* **What is being asked**
Word for word, copy all the data and drop the pictures.

# start of Supplied material

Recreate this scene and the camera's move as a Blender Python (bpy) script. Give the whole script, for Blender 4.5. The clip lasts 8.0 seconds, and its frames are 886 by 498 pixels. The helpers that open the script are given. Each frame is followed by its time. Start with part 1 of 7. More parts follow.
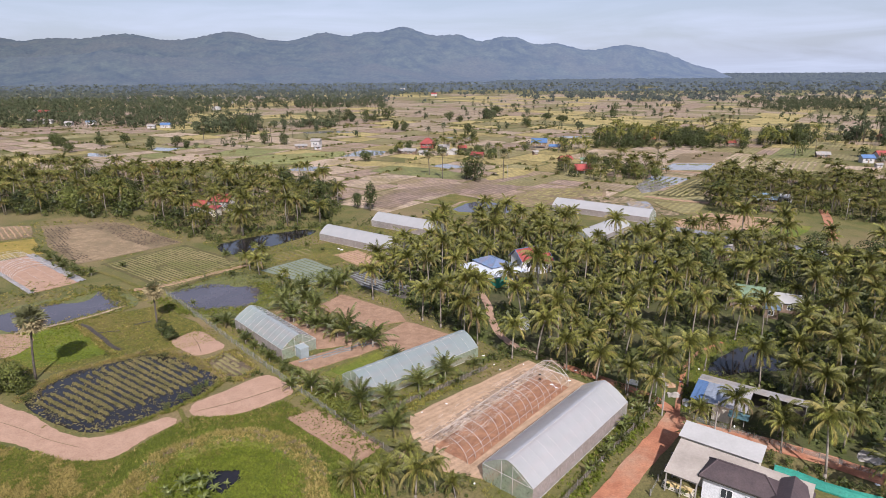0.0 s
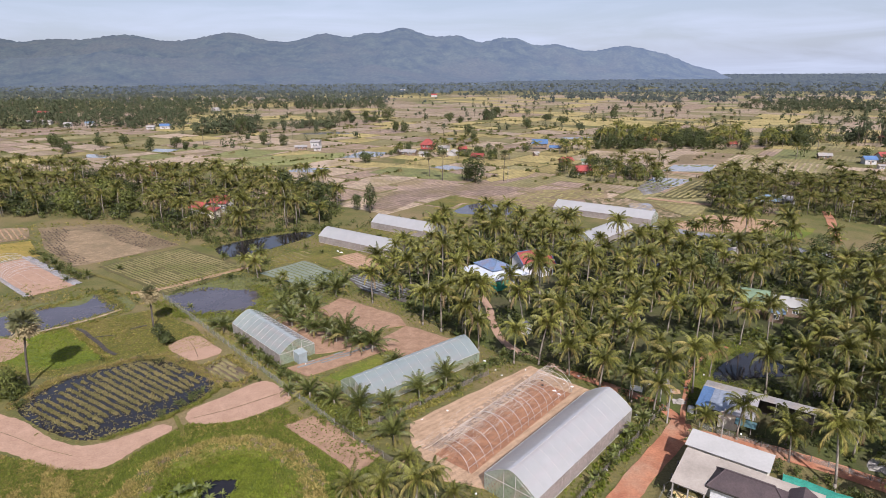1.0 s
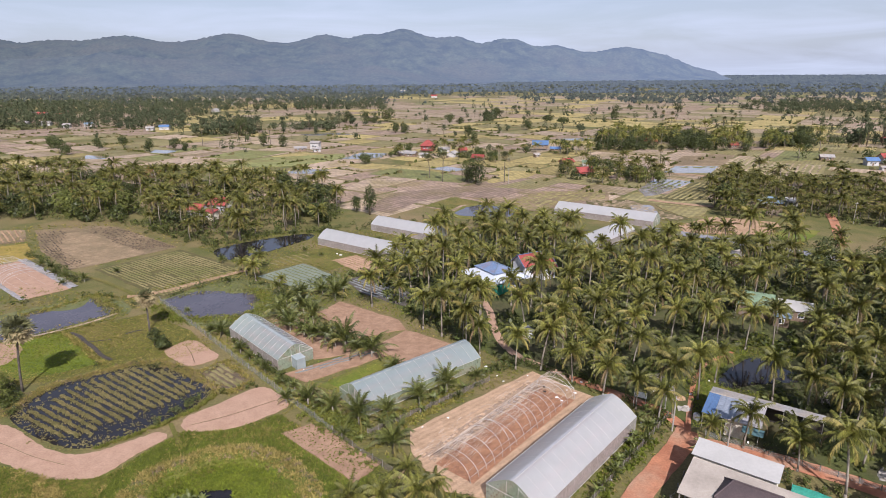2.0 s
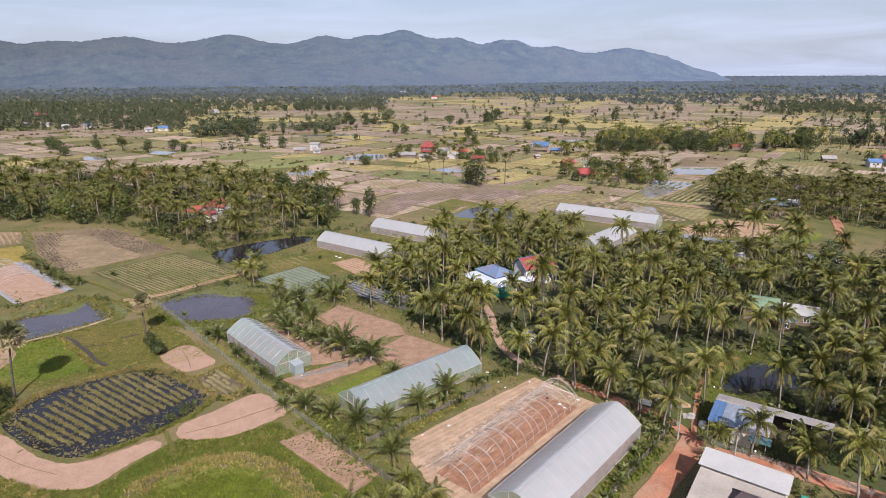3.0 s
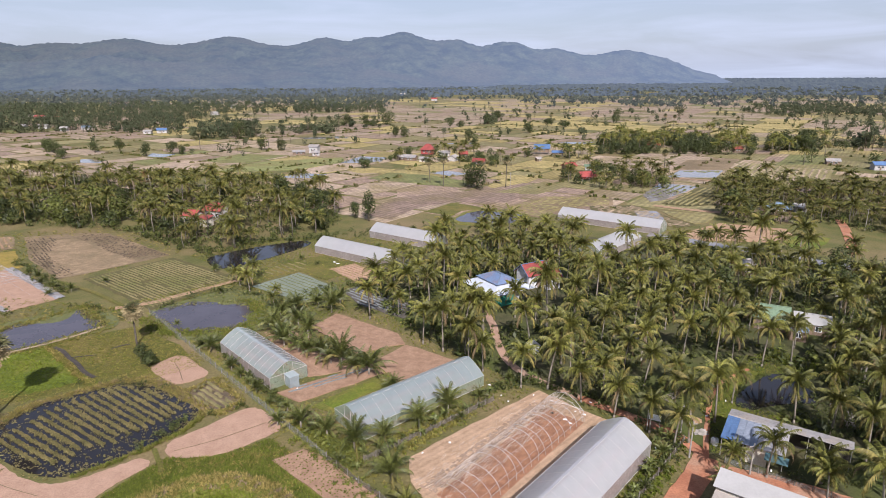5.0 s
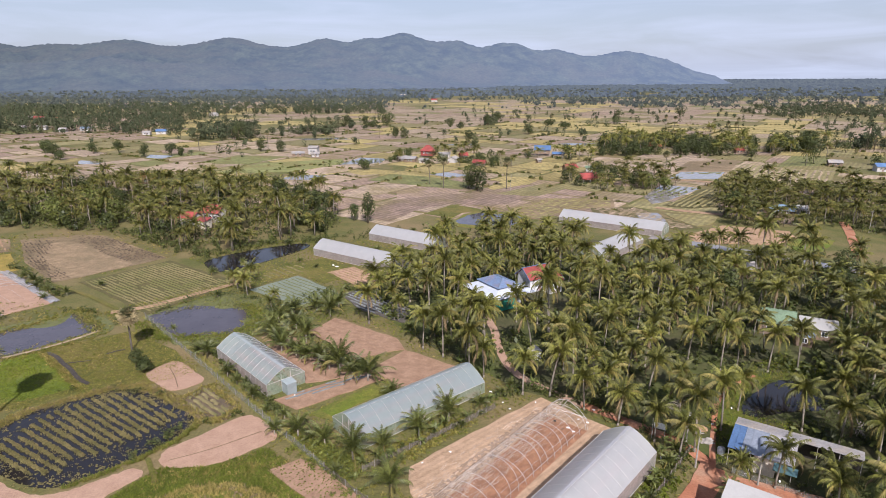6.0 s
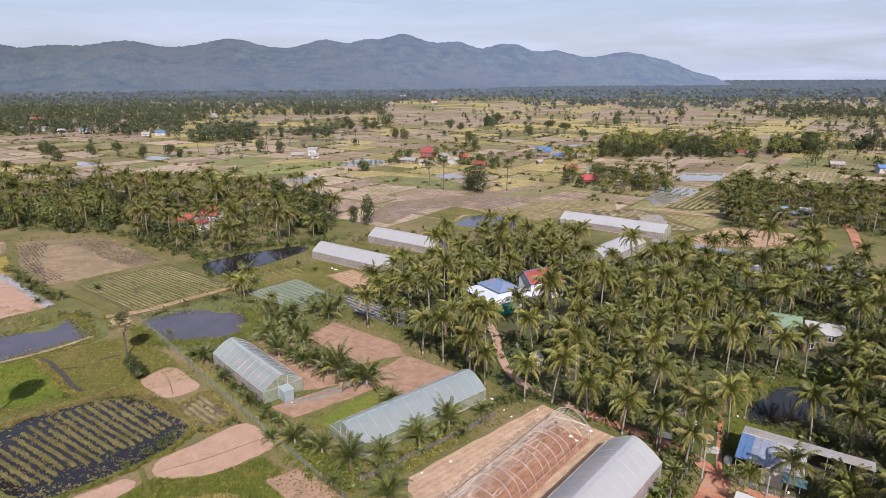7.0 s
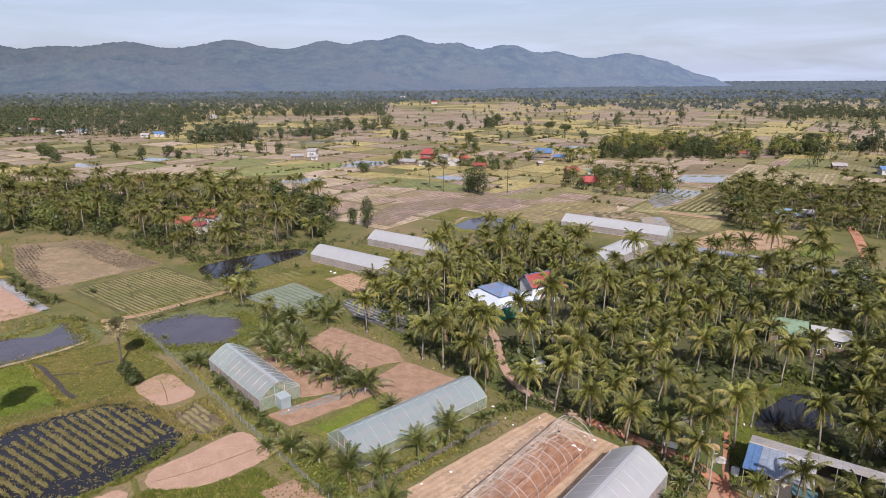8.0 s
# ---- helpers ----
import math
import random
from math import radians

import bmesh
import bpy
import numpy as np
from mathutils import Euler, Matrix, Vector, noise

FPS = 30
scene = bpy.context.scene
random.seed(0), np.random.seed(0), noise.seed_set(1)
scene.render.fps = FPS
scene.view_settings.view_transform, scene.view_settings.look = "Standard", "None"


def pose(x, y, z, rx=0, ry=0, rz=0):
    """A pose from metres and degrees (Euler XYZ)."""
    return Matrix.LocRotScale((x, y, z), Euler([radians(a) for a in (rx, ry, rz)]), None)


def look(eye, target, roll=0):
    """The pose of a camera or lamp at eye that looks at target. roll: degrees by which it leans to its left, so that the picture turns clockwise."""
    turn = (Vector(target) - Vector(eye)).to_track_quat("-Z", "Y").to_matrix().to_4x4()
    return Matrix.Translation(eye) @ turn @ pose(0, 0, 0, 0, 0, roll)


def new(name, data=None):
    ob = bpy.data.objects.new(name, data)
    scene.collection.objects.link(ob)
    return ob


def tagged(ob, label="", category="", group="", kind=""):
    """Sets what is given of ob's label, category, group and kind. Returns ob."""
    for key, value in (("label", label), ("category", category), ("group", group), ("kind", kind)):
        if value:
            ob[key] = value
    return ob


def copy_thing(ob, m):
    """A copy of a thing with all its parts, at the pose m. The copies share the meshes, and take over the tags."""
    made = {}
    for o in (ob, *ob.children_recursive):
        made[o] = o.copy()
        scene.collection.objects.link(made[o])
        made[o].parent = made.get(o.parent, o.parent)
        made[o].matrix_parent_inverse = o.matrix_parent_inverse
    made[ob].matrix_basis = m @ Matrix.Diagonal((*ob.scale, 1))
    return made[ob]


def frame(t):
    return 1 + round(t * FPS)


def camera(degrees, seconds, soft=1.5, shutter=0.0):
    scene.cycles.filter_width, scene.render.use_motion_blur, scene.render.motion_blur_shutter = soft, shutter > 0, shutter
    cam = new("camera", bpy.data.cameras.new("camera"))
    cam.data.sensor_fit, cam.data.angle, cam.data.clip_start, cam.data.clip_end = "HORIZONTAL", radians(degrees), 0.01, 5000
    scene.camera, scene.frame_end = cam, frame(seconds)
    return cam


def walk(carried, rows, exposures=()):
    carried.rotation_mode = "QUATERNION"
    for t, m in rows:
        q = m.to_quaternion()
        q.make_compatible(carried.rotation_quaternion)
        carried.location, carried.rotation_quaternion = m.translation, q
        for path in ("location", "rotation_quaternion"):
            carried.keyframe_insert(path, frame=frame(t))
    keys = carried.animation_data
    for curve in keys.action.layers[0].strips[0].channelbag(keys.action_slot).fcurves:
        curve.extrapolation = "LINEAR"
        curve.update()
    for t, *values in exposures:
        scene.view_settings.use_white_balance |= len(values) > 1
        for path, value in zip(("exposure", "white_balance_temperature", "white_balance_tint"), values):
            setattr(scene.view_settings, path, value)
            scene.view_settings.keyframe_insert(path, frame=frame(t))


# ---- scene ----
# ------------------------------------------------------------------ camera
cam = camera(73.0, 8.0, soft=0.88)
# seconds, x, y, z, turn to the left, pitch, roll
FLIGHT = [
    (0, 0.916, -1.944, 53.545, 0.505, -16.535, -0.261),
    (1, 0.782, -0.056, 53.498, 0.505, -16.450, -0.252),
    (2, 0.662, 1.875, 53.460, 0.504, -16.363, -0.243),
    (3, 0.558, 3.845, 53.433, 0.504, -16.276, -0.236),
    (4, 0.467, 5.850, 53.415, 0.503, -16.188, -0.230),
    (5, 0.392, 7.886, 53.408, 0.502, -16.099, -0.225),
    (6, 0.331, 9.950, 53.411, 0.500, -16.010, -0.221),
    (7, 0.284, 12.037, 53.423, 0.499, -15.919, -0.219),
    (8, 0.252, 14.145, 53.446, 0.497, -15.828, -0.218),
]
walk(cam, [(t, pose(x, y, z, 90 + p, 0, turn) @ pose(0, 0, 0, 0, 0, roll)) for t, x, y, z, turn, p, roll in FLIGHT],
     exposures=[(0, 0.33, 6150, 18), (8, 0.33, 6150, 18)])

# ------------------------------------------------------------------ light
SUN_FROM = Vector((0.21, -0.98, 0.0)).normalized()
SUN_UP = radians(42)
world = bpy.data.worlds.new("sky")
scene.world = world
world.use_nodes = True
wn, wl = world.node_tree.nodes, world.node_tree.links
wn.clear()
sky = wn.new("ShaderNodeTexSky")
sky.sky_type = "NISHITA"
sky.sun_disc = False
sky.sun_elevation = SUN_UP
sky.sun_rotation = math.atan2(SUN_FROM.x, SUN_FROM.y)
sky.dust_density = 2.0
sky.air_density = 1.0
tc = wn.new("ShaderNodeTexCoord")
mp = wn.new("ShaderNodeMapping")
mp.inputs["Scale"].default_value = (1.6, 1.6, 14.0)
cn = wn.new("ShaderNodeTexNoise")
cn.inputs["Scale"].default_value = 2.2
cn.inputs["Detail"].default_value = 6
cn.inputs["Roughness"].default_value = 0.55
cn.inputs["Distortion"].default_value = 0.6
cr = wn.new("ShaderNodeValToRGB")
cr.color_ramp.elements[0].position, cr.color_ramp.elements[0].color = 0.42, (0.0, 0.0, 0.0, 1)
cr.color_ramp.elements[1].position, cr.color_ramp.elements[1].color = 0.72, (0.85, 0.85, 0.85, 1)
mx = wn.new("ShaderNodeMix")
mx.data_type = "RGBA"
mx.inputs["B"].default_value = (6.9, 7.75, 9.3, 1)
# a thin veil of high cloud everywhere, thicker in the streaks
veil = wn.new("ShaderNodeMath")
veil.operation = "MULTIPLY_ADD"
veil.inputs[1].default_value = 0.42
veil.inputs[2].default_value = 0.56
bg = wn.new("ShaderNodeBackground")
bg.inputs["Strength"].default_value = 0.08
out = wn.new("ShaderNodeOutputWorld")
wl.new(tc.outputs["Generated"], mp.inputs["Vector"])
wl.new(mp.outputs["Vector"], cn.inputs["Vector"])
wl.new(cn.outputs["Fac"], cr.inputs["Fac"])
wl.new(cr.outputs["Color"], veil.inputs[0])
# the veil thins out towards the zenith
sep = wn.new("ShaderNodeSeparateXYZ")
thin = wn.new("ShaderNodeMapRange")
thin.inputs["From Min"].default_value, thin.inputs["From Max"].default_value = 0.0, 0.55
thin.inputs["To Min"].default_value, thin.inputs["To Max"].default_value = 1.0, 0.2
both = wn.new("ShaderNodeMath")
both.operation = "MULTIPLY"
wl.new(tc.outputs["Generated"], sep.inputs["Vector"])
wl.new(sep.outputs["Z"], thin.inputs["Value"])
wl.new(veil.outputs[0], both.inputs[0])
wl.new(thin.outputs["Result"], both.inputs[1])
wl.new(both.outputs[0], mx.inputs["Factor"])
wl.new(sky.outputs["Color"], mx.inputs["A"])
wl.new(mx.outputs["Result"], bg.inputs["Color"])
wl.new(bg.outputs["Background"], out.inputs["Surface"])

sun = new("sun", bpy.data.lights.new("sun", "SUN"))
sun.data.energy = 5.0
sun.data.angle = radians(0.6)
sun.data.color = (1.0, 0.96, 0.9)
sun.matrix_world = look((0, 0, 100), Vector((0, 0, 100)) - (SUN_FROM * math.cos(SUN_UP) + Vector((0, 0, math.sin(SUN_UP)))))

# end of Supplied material

* **Exercise output**
Recreate this scene and the camera's move as a Blender Python (bpy) script. Give the whole script, for Blender 4.5. The clip lasts 8.0 seconds, and its frames are 886 by 498 pixels. The helpers that open the script are given. Each frame is followed by its time. Start with part 1 of 7. More parts follow.
0.0 s
1.0 s
2.0 s
3.0 s
5.0 s
6.0 s
7.0 s
8.0 s
# ---- helpers ----
import math
import random
from math import radians

import bmesh
import bpy
import numpy as np
from mathutils import Euler, Matrix, Vector, noise

FPS = 30
scene = bpy.context.scene
random.seed(0), np.random.seed(0), noise.seed_set(1)
scene.render.fps = FPS
scene.view_settings.view_transform, scene.view_settings.look = "Standard", "None"


def pose(x, y, z, rx=0, ry=0, rz=0):
    """A pose from metres and degrees (Euler XYZ)."""
    return Matrix.LocRotScale((x, y, z), Euler([radians(a) for a in (rx, ry, rz)]), None)


def look(eye, target, roll=0):
    """The pose of a camera or lamp at eye that looks at target. roll: degrees by which it leans to its left, so that the picture turns clockwise."""
    turn = (Vector(target) - Vector(eye)).to_track_quat("-Z", "Y").to_matrix().to_4x4()
    return Matrix.Translation(eye) @ turn @ pose(0, 0, 0, 0, 0, roll)


def new(name, data=None):
    ob = bpy.data.objects.new(name, data)
    scene.collection.objects.link(ob)
    return ob


def tagged(ob, label="", category="", group="", kind=""):
    """Sets what is given of ob's label, category, group and kind. Returns ob."""
    for key, value in (("label", label), ("category", category), ("group", group), ("kind", kind)):
        if value:
            ob[key] = value
    return ob


def copy_thing(ob, m):
    """A copy of a thing with all its parts, at the pose m. The copies share the meshes, and take over the tags."""
    made = {}
    for o in (ob, *ob.children_recursive):
        made[o] = o.copy()
        scene.collection.objects.link(made[o])
        made[o].parent = made.get(o.parent, o.parent)
        made[o].matrix_parent_inverse = o.matrix_parent_inverse
    made[ob].matrix_basis = m @ Matrix.Diagonal((*ob.scale, 1))
    return made[ob]


def frame(t):
    return 1 + round(t * FPS)


def camera(degrees, seconds, soft=1.5, shutter=0.0):
    scene.cycles.filter_width, scene.render.use_motion_blur, scene.render.motion_blur_shutter = soft, shutter > 0, shutter
    cam = new("camera", bpy.data.cameras.new("camera"))
    cam.data.sensor_fit, cam.data.angle, cam.data.clip_start, cam.data.clip_end = "HORIZONTAL", radians(degrees), 0.01, 5000
    scene.camera, scene.frame_end = cam, frame(seconds)
    return cam


def walk(carried, rows, exposures=()):
    carried.rotation_mode = "QUATERNION"
    for t, m in rows:
        q = m.to_quaternion()
        q.make_compatible(carried.rotation_quaternion)
        carried.location, carried.rotation_quaternion = m.translation, q
        for path in ("location", "rotation_quaternion"):
            carried.keyframe_insert(path, frame=frame(t))
    keys = carried.animation_data
    for curve in keys.action.layers[0].strips[0].channelbag(keys.action_slot).fcurves:
        curve.extrapolation = "LINEAR"
        curve.update()
    for t, *values in exposures:
        scene.view_settings.use_white_balance |= len(values) > 1
        for path, value in zip(("exposure", "white_balance_temperature", "white_balance_tint"), values):
            setattr(scene.view_settings, path, value)
            scene.view_settings.keyframe_insert(path, frame=frame(t))


# ---- scene ----
# ------------------------------------------------------------------ camera
cam = camera(73.0, 8.0, soft=0.88)
# seconds, x, y, z, turn to the left, pitch, roll
FLIGHT = [
    (0, 0.916, -1.944, 53.545, 0.505, -16.535, -0.261),
    (1, 0.782, -0.056, 53.498, 0.505, -16.450, -0.252),
    (2, 0.662, 1.875, 53.460, 0.504, -16.363, -0.243),
    (3, 0.558, 3.845, 53.433, 0.504, -16.276, -0.236),
    (4, 0.467, 5.850, 53.415, 0.503, -16.188, -0.230),
    (5, 0.392, 7.886, 53.408, 0.502, -16.099, -0.225),
    (6, 0.331, 9.950, 53.411, 0.500, -16.010, -0.221),
    (7, 0.284, 12.037, 53.423, 0.499, -15.919, -0.219),
    (8, 0.252, 14.145, 53.446, 0.497, -15.828, -0.218),
]
walk(cam, [(t, pose(x, y, z, 90 + p, 0, turn) @ pose(0, 0, 0, 0, 0, roll)) for t, x, y, z, turn, p, roll in FLIGHT],
     exposures=[(0, 0.33, 6150, 18), (8, 0.33, 6150, 18)])

# ------------------------------------------------------------------ light
SUN_FROM = Vector((0.21, -0.98, 0.0)).normalized()
SUN_UP = radians(42)
world = bpy.data.worlds.new("sky")
scene.world = world
world.use_nodes = True
wn, wl = world.node_tree.nodes, world.node_tree.links
wn.clear()
sky = wn.new("ShaderNodeTexSky")
sky.sky_type = "NISHITA"
sky.sun_disc = False
sky.sun_elevation = SUN_UP
sky.sun_rotation = math.atan2(SUN_FROM.x, SUN_FROM.y)
sky.dust_density = 2.0
sky.air_density = 1.0
tc = wn.new("ShaderNodeTexCoord")
mp = wn.new("ShaderNodeMapping")
mp.inputs["Scale"].default_value = (1.6, 1.6, 14.0)
cn = wn.new("ShaderNodeTexNoise")
cn.inputs["Scale"].default_value = 2.2
cn.inputs["Detail"].default_value = 6
cn.inputs["Roughness"].default_value = 0.55
cn.inputs["Distortion"].default_value = 0.6
cr = wn.new("ShaderNodeValToRGB")
cr.color_ramp.elements[0].position, cr.color_ramp.elements[0].color = 0.42, (0.0, 0.0, 0.0, 1)
cr.color_ramp.elements[1].position, cr.color_ramp.elements[1].color = 0.72, (0.85, 0.85, 0.85, 1)
mx = wn.new("ShaderNodeMix")
mx.data_type = "RGBA"
mx.inputs["B"].default_value = (6.9, 7.75, 9.3, 1)
# a thin veil of high cloud everywhere, thicker in the streaks
veil = wn.new("ShaderNodeMath")
veil.operation = "MULTIPLY_ADD"
veil.inputs[1].default_value = 0.42
veil.inputs[2].default_value = 0.56
bg = wn.new("ShaderNodeBackground")
bg.inputs["Strength"].default_value = 0.08
out = wn.new("ShaderNodeOutputWorld")
wl.new(tc.outputs["Generated"], mp.inputs["Vector"])
wl.new(mp.outputs["Vector"], cn.inputs["Vector"])
wl.new(cn.outputs["Fac"], cr.inputs["Fac"])
wl.new(cr.outputs["Color"], veil.inputs[0])
# the veil thins out towards the zenith
sep = wn.new("ShaderNodeSeparateXYZ")
thin = wn.new("ShaderNodeMapRange")
thin.inputs["From Min"].default_value, thin.inputs["From Max"].default_value = 0.0, 0.55
thin.inputs["To Min"].default_value, thin.inputs["To Max"].default_value = 1.0, 0.2
both = wn.new("ShaderNodeMath")
both.operation = "MULTIPLY"
wl.new(tc.outputs["Generated"], sep.inputs["Vector"])
wl.new(sep.outputs["Z"], thin.inputs["Value"])
wl.new(veil.outputs[0], both.inputs[0])
wl.new(thin.outputs["Result"], both.inputs[1])
wl.new(both.outputs[0], mx.inputs["Factor"])
wl.new(sky.outputs["Color"], mx.inputs["A"])
wl.new(mx.outputs["Result"], bg.inputs["Color"])
wl.new(bg.outputs["Background"], out.inputs["Surface"])

sun = new("sun", bpy.data.lights.new("sun", "SUN"))
sun.data.energy = 5.0
sun.data.angle = radians(0.6)
sun.data.color = (1.0, 0.96, 0.9)
sun.matrix_world = look((0, 0, 100), Vector((0, 0, 100)) - (SUN_FROM * math.cos(SUN_UP) + Vector((0, 0, math.sin(SUN_UP)))))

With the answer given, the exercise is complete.